Instructions for the task>
For the copy, please give all of the data again exactly and leave the pictures out.

- - - - - - -

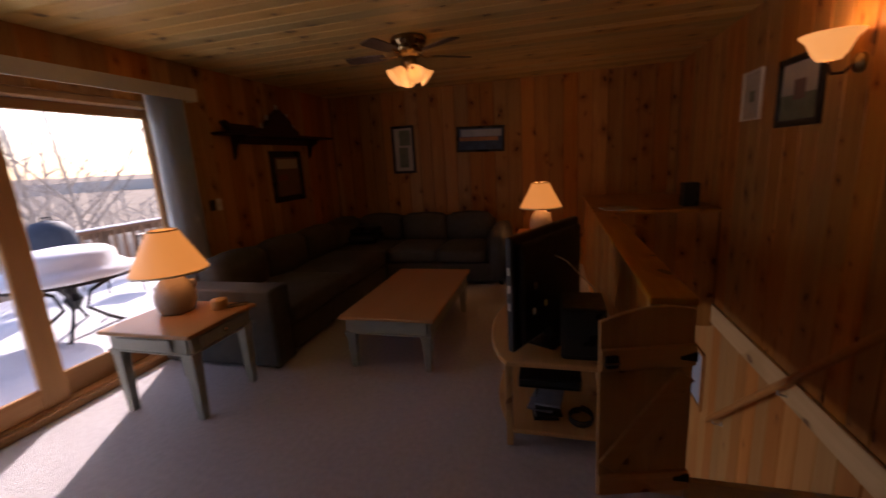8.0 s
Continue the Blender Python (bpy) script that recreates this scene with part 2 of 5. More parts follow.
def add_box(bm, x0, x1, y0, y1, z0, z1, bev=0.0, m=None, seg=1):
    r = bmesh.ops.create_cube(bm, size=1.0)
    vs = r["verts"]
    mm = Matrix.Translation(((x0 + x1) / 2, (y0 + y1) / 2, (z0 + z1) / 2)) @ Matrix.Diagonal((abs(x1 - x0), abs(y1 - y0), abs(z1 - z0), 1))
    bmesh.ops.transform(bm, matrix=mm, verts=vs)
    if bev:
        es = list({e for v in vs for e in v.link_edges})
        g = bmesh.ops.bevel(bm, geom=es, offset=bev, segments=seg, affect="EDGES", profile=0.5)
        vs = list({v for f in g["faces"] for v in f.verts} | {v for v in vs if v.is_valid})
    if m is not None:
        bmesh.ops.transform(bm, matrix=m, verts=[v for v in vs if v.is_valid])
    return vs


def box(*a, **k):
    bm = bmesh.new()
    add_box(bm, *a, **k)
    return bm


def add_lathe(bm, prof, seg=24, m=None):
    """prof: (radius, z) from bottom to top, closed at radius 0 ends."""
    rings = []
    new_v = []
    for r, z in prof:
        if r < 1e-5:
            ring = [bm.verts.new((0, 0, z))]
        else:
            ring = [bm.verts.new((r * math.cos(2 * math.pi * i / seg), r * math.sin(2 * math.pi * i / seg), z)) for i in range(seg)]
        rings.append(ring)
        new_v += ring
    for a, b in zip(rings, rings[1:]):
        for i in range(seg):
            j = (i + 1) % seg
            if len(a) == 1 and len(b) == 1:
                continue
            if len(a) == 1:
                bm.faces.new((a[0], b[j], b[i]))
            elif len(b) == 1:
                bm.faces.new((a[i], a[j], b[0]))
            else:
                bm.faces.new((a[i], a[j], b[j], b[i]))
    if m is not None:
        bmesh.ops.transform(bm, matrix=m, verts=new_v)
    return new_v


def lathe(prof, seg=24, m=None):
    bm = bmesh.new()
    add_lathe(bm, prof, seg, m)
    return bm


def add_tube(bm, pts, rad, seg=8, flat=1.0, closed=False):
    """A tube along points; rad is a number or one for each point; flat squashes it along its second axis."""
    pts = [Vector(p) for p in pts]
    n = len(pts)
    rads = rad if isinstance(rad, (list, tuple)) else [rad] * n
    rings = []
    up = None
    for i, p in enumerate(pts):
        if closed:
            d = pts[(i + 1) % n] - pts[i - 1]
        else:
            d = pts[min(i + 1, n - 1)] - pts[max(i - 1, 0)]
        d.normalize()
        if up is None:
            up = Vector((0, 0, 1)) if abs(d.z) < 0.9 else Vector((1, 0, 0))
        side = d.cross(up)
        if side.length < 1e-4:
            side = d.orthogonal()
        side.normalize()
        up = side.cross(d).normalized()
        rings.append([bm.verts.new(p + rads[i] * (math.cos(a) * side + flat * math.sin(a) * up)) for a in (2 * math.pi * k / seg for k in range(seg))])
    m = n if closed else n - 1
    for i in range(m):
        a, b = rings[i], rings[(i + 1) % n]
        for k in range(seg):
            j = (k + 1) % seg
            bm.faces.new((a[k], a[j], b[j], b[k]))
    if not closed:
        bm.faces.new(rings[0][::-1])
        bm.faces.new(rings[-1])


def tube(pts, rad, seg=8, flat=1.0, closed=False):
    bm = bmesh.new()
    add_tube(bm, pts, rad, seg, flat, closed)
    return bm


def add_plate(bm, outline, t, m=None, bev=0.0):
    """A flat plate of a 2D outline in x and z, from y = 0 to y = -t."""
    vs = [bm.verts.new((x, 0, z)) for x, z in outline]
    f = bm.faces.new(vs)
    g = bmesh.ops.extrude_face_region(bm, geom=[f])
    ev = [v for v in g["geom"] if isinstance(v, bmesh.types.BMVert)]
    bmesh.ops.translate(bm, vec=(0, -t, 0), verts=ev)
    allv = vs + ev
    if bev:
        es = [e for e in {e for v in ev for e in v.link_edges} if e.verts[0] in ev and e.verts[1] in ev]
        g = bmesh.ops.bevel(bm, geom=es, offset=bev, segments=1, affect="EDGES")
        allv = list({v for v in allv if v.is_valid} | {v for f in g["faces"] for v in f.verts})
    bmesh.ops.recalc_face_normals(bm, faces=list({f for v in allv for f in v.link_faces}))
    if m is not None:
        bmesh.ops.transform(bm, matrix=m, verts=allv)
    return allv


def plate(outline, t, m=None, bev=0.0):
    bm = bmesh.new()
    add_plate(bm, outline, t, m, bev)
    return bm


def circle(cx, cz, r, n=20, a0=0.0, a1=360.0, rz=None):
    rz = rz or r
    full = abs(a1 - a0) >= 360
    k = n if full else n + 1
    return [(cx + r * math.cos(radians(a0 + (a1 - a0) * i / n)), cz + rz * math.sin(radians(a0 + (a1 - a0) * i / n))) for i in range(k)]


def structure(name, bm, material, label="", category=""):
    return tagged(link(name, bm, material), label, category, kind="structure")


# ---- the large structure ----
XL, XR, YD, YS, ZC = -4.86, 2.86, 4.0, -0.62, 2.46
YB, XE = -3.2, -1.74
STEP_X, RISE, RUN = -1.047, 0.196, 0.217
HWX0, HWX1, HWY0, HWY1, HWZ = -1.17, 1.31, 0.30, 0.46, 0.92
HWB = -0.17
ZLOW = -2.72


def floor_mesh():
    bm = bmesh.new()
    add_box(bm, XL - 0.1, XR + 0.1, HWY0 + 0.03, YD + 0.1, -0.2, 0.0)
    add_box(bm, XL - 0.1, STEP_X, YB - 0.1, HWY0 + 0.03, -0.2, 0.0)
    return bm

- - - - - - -

Response to this exercise>
8.0 s
Continue the Blender Python (bpy) script that recreates this scene with part 2 of 5. More parts follow.
def add_box(bm, x0, x1, y0, y1, z0, z1, bev=0.0, m=None, seg=1):
    r = bmesh.ops.create_cube(bm, size=1.0)
    vs = r["verts"]
    mm = Matrix.Translation(((x0 + x1) / 2, (y0 + y1) / 2, (z0 + z1) / 2)) @ Matrix.Diagonal((abs(x1 - x0), abs(y1 - y0), abs(z1 - z0), 1))
    bmesh.ops.transform(bm, matrix=mm, verts=vs)
    if bev:
        es = list({e for v in vs for e in v.link_edges})
        g = bmesh.ops.bevel(bm, geom=es, offset=bev, segments=seg, affect="EDGES", profile=0.5)
        vs = list({v for f in g["faces"] for v in f.verts} | {v for v in vs if v.is_valid})
    if m is not None:
        bmesh.ops.transform(bm, matrix=m, verts=[v for v in vs if v.is_valid])
    return vs


def box(*a, **k):
    bm = bmesh.new()
    add_box(bm, *a, **k)
    return bm


def add_lathe(bm, prof, seg=24, m=None):
    """prof: (radius, z) from bottom to top, closed at radius 0 ends."""
    rings = []
    new_v = []
    for r, z in prof:
        if r < 1e-5:
            ring = [bm.verts.new((0, 0, z))]
        else:
            ring = [bm.verts.new((r * math.cos(2 * math.pi * i / seg), r * math.sin(2 * math.pi * i / seg), z)) for i in range(seg)]
        rings.append(ring)
        new_v += ring
    for a, b in zip(rings, rings[1:]):
        for i in range(seg):
            j = (i + 1) % seg
            if len(a) == 1 and len(b) == 1:
                continue
            if len(a) == 1:
                bm.faces.new((a[0], b[j], b[i]))
            elif len(b) == 1:
                bm.faces.new((a[i], a[j], b[0]))
            else:
                bm.faces.new((a[i], a[j], b[j], b[i]))
    if m is not None:
        bmesh.ops.transform(bm, matrix=m, verts=new_v)
    return new_v


def lathe(prof, seg=24, m=None):
    bm = bmesh.new()
    add_lathe(bm, prof, seg, m)
    return bm


def add_tube(bm, pts, rad, seg=8, flat=1.0, closed=False):
    """A tube along points; rad is a number or one for each point; flat squashes it along its second axis."""
    pts = [Vector(p) for p in pts]
    n = len(pts)
    rads = rad if isinstance(rad, (list, tuple)) else [rad] * n
    rings = []
    up = None
    for i, p in enumerate(pts):
        if closed:
            d = pts[(i + 1) % n] - pts[i - 1]
        else:
            d = pts[min(i + 1, n - 1)] - pts[max(i - 1, 0)]
        d.normalize()
        if up is None:
            up = Vector((0, 0, 1)) if abs(d.z) < 0.9 else Vector((1, 0, 0))
        side = d.cross(up)
        if side.length < 1e-4:
            side = d.orthogonal()
        side.normalize()
        up = side.cross(d).normalized()
        rings.append([bm.verts.new(p + rads[i] * (math.cos(a) * side + flat * math.sin(a) * up)) for a in (2 * math.pi * k / seg for k in range(seg))])
    m = n if closed else n - 1
    for i in range(m):
        a, b = rings[i], rings[(i + 1) % n]
        for k in range(seg):
            j = (k + 1) % seg
            bm.faces.new((a[k], a[j], b[j], b[k]))
    if not closed:
        bm.faces.new(rings[0][::-1])
        bm.faces.new(rings[-1])


def tube(pts, rad, seg=8, flat=1.0, closed=False):
    bm = bmesh.new()
    add_tube(bm, pts, rad, seg, flat, closed)
    return bm


def add_plate(bm, outline, t, m=None, bev=0.0):
    """A flat plate of a 2D outline in x and z, from y = 0 to y = -t."""
    vs = [bm.verts.new((x, 0, z)) for x, z in outline]
    f = bm.faces.new(vs)
    g = bmesh.ops.extrude_face_region(bm, geom=[f])
    ev = [v for v in g["geom"] if isinstance(v, bmesh.types.BMVert)]
    bmesh.ops.translate(bm, vec=(0, -t, 0), verts=ev)
    allv = vs + ev
    if bev:
        es = [e for e in {e for v in ev for e in v.link_edges} if e.verts[0] in ev and e.verts[1] in ev]
        g = bmesh.ops.bevel(bm, geom=es, offset=bev, segments=1, affect="EDGES")
        allv = list({v for v in allv if v.is_valid} | {v for f in g["faces"] for v in f.verts})
    bmesh.ops.recalc_face_normals(bm, faces=list({f for v in allv for f in v.link_faces}))
    if m is not None:
        bmesh.ops.transform(bm, matrix=m, verts=allv)
    return allv


def plate(outline, t, m=None, bev=0.0):
    bm = bmesh.new()
    add_plate(bm, outline, t, m, bev)
    return bm


def circle(cx, cz, r, n=20, a0=0.0, a1=360.0, rz=None):
    rz = rz or r
    full = abs(a1 - a0) >= 360
    k = n if full else n + 1
    return [(cx + r * math.cos(radians(a0 + (a1 - a0) * i / n)), cz + rz * math.sin(radians(a0 + (a1 - a0) * i / n))) for i in range(k)]


def structure(name, bm, material, label="", category=""):
    return tagged(link(name, bm, material), label, category, kind="structure")


# ---- the large structure ----
XL, XR, YD, YS, ZC = -4.86, 2.86, 4.0, -0.62, 2.46
YB, XE = -3.2, -1.74
STEP_X, RISE, RUN = -1.047, 0.196, 0.217
HWX0, HWX1, HWY0, HWY1, HWZ = -1.17, 1.31, 0.30, 0.46, 0.92
HWB = -0.17
ZLOW = -2.72


def floor_mesh():
    bm = bmesh.new()
    add_box(bm, XL - 0.1, XR + 0.1, HWY0 + 0.03, YD + 0.1, -0.2, 0.0)
    add_box(bm, XL - 0.1, STEP_X, YB - 0.1, HWY0 + 0.03, -0.2, 0.0)
    return bm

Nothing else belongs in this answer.